Watershed Urbanism
Healthy watersheds deliver 17 critical ecosystem services whose value can no longer remain outside systems of exchange within the city. The important components of a riparian system, whether it is a first order headwater stream or an 11th order stream like the Mississippi River, include a floodplain, riparian banks, and the stream channel. Riparian system health is directly tied to this normative geomorphological structure governing its water and sediment flows, biogeochemical properties, and nutrient exchange―or stream metabolism.

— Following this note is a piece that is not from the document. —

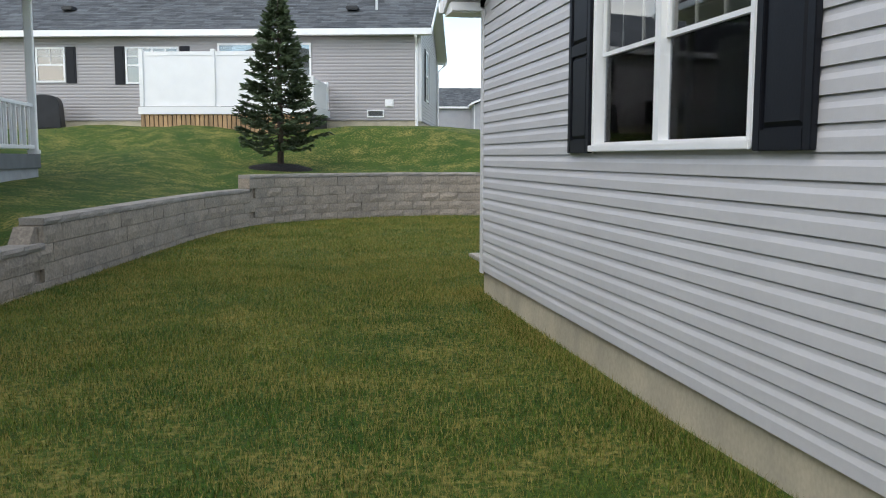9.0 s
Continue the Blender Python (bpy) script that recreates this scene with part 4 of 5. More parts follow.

Historically, planners never knew what to do with water. When urban streams and their wetlands are not drained, diverted, or piped, they are channelized as conveyance for waste removal and freight transport, resulting in chronic environmental impairment or “urban stream syndrome”. The consequences of this development-centric legacy still linger as 50% of the nation’s rivers and streams, 66% of its lakes, reservoirs, and ponds, 64% of its bays and estuaries, and 82% of its ocean and near coastal waters are classified as environmentally impaired by the EPA, meaning they do not meet water quality standards supportive of drinking, swimming, or fishing.
Watershed Urbanism proposes a “rewilding” of riparian corridors to restore lost ecological functioning while forming well-amenitized urban networks of linear parks, neighborhood open spaces, and pedestrian facilities.